NEW YORK (TheStreet) -- A number of carriers are lowering the price of Google's (GOOG) Motorola Mobility flagship Moto X smartphone. As of Monday, configuring a Moto X to your exact specifications will set you back a penny less than $100 for the 16 GB model. The handset with 32 GB of storage is now $150.
The new on-contract prices for self-configured phones are for AT&T (T) models purchased through the Moto Maker site and as of Monday morning on the AT&T Web site as well.
Sprint (S) and US Cellular (USM) are also cutting their prices for the Moto X. Sprint now offers the phone for $100 on its Web site. U.S. Cellular's price has also dropped to $100 but it's also offering a $75 discount to its current customers who switch to the X.

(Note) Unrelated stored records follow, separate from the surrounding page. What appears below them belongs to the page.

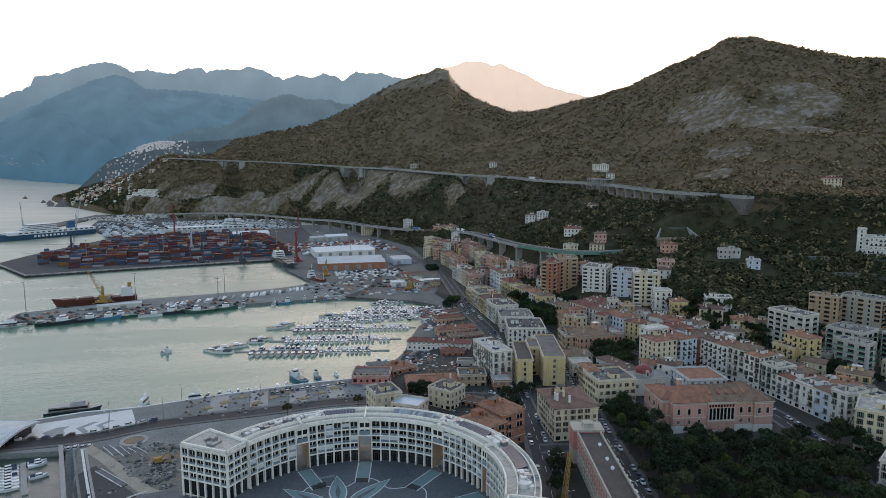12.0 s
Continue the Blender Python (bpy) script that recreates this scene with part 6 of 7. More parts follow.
CABIN = {ln: (cabin_mesh(ln), screen_mesh(ln), cover_mesh(ln)) for ln in (7.4, 10, 13.5, 18)}
mast_g = Geo()
mast_g.tube((0.6, 0, 1.2), (0.6, 0, 15), 0.1, 0.07, M["metal"], 5)
mast_g.tube((0.6, 0, 2.4), (-3.8, 0, 2.5), 0.12, 0.12, BOAT_COVER, 5)
mast_g.tube((-1.0, 0, 10), (2.2, 0, 10), 0.03, 0.03, M["metal"], 3)
MAST = mast_g.mesh("mast")


def boat(x, y, rot, size, rnd, sail=False, group="boats moored in the marina"):
    ln = (7.4, 10, 13.5, 18)[size]
    root = thing("sailing_yacht" if sail else "motor_boat", ("white sailing yacht with furled sails moored in the marina" if sail else ("large white motor yacht at the pontoon" if size > 1 else "small white motor boat moored at a pontoon")), "boat", group, pose(x, y, -0.15, 0, 0, rot), WHITE_HULL[size] if rnd.random() < 0.85 or size != 1 else DARK_HULL)
    part("cabin", CABIN[ln][0], root)
    part("windscreen", CABIN[ln][1], root)
    if rnd.random() < 0.5:
        part("canvas_cover", CABIN[ln][2], root)
    if sail:
        part("mast", MAST, root)


def pontoon(x0, y0, x1, y1, w=2.2):
    ln, rot = math.dist((x0, y0), (x1, y1)), math.degrees(math.atan2(y1 - y0, x1 - x0))
    root = thing("pontoon", "narrow grey floating pontoon with mooring piles", "pontoon", "pontoons of the marina", pose(x0, y0, 0.0, 0, 0, rot))
    g = Geo()
    g.box(0, ln, -w / 2, w / 2, -0.3, 0.55, M["pale"])
    part("deck", g.mesh("deck"), root)
    for k in range(max(2, int(ln / 18))):
        g = Geo()
        u = 3 + k * 18
        g.tube((u, w / 2 + 0.2, -1.5), (u, w / 2 + 0.2, 1.9), 0.17, 0.17, IRON, 6)
        part("pile", g.mesh("pile"), root)
    return rot


def marina():
    rnd = random.Random(8)
    lines = [((-150, 477), (-42, 459), 2, 1, (14, 96)), ((-128, 500), (-30, 488), 1, 1, (10, 92)), ((-118, 533), (-14, 519), 2, 1, (10, 100)), ((-96, 552), (-6, 556), 0, 0, (6, 88)),
             ((-72, 572), (16, 566), 1, 0, (4, 80)), ((-62, 592), (22, 577), 0, 0, (4, 70)), ((-40, 606), (-8, 628), 0, 0, (3, 34))]
    for (x0, y0), (x1, y1), s_out, s_in, (u0, u1) in lines:
        rot = pontoon(x0, y0, x1, y1)
        c, s = math.cos(radians(rot)), math.sin(radians(rot))
        total = math.dist((x0, y0), (x1, y1))
        for side in (-1, 1):
            u = u0
            while u < min(u1, total - 2):
                t = u / total
                size = s_out if t < 0.55 and side < 0 else (1 if t < 0.6 else 0)
                if s_out == 0:
                    size = rnd.choice((0, 0, 1))
                ln = (7.4, 10, 13.5, 18)[size]
                if rnd.random() < 0.92:
                    off = side * (1.6 + ln / 2)
                    boat(x0 + c * u - s * off, y0 + s * u + c * off, rot + (90 if side > 0 else -90) + rnd.uniform(-3, 3), size, rnd, rnd.random() < 0.06)
                u += ln * 0.3 + 0.75
    # larger yachts at the pontoon heads
    for x, y, rot, size in ((-160, 478, 165, 3), (-158, 486, 10, 3), (-150, 490, 12, 3), (-166, 483, 170, 2), (-134, 505, 15, 3), (-138, 499, 175, 2), (-124, 540, 20, 3), (-118, 547, 25, 3), (-82, 573, 5, 3), (-50, 580, 90, 2), (-15, 600, 20, 1), (-30, 612, 170, 2)):
        boat(x, y, rot, size, rnd, False)
    boat(-77, 572, 4, 3, rnd, True)
    for x, y, rot, size in ((-154, 389, 80, 0), (-148, 390, 85, 0), (-143, 391, 80, 0), (-138, 392, 95, 0), (-133, 392, 80, 0), (-128, 393, 85, 0), (-116, 396, 90, 1), (-111, 398, 85, 0), (-81, 412, 100, 0), (-62, 421, 20, 1), (-58, 418, 160, 1), (-54, 424, 10, 1), (-48, 432, 60, 0), (-52, 436, 100, 0)):
        boat(x, y, rot, size, rnd, False, "boats along the seafront")
    # little harbour below the station
    pontoon(-222, 316, -209, 285)
    pontoon(-238, 312, -232, 288)
    for px, py, qx, qy, side in ((-222, 316, -209, 285, 1), (-222, 316, -209, 285, -1), (-238, 312, -232, 288, 1), (-238, 312, -232, 288, -1)):
        ln = math.dist((px, py), (qx, qy))
        a = math.atan2(qy - py, qx - px)
        for k in range(8):
            u = 3 + k * 3.2
            if u > ln - 1 or (side > 0 and px > -225 and k > 1 and k != 5):
                continue
            o = side * 5.4
            boat(px + math.cos(a) * u - math.sin(a) * o, py + math.sin(a) * u + math.cos(a) * o, math.degrees(a) + 90 * side, 0, rnd, False, "boats in the little harbour")
    for x, y, rot in ((-197, 270, 40), (-203, 262, 20), (-196, 258, 30)):
        boat(x, y, rot, 0, rnd, False, "boats in the little harbour")


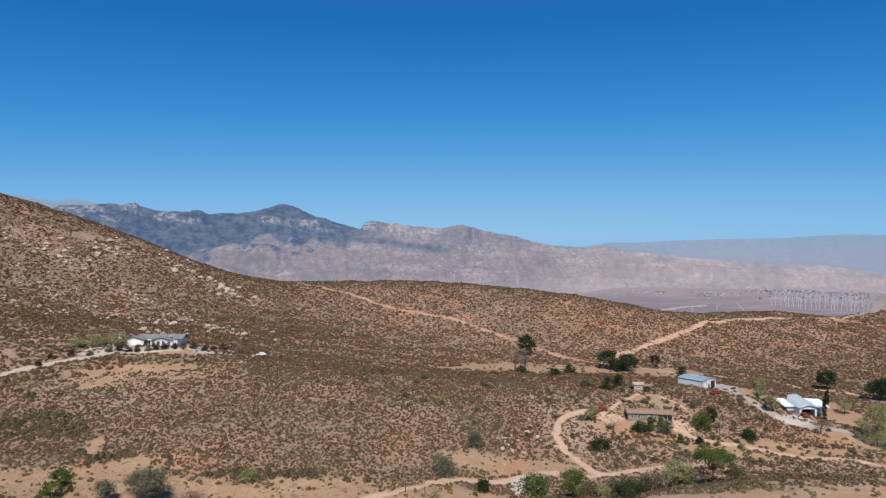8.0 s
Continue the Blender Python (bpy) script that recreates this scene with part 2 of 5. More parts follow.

Verizon (VZ) continues to charge $199.99 for its Moto X. A version for T-Mobile's (TMUS) U.S. network is sold directly through Motorola and retails for a mind-numbing $600.
At its original price, the Moto X had to compete with other top-of-the-line models such as Samsung's Galaxy S 4, HTC's One, LG's G2 and the brand new Apple (AAPL) iPhone 5s. At its new price, the "X" competes with somewhat lesser models like the HTC One mini, Nokia's (NOK) Lumia 925 and the iPhone 5c.
The Moto X features advanced voice controls of its many smartphone functions. Once the owner's voice is programmed into the memory (a painless task), the X is very good at responding to the spoken command "OK Google Now..." and then completing the required task.
Moto Maker, Motorola's online configuration tool, allows you to choose different colors for the front and back of the handset as well as highlight colors for the buttons, home screen wallpaper, the amount of built-in memory and matching accessories. Motorola boasts potential customers have more than 2,000 different combinations to choose from.
Our own online-configured test unit was delivered within a few days of completing the ordering process. The device was exactly what we had ordered. You can see the results in our video review.
In our testing, we found that although Google/Motorola engineers chose not to use a current top-shelf processor in the Moto X, the combination of components they did use offers amazing performance and great battery life.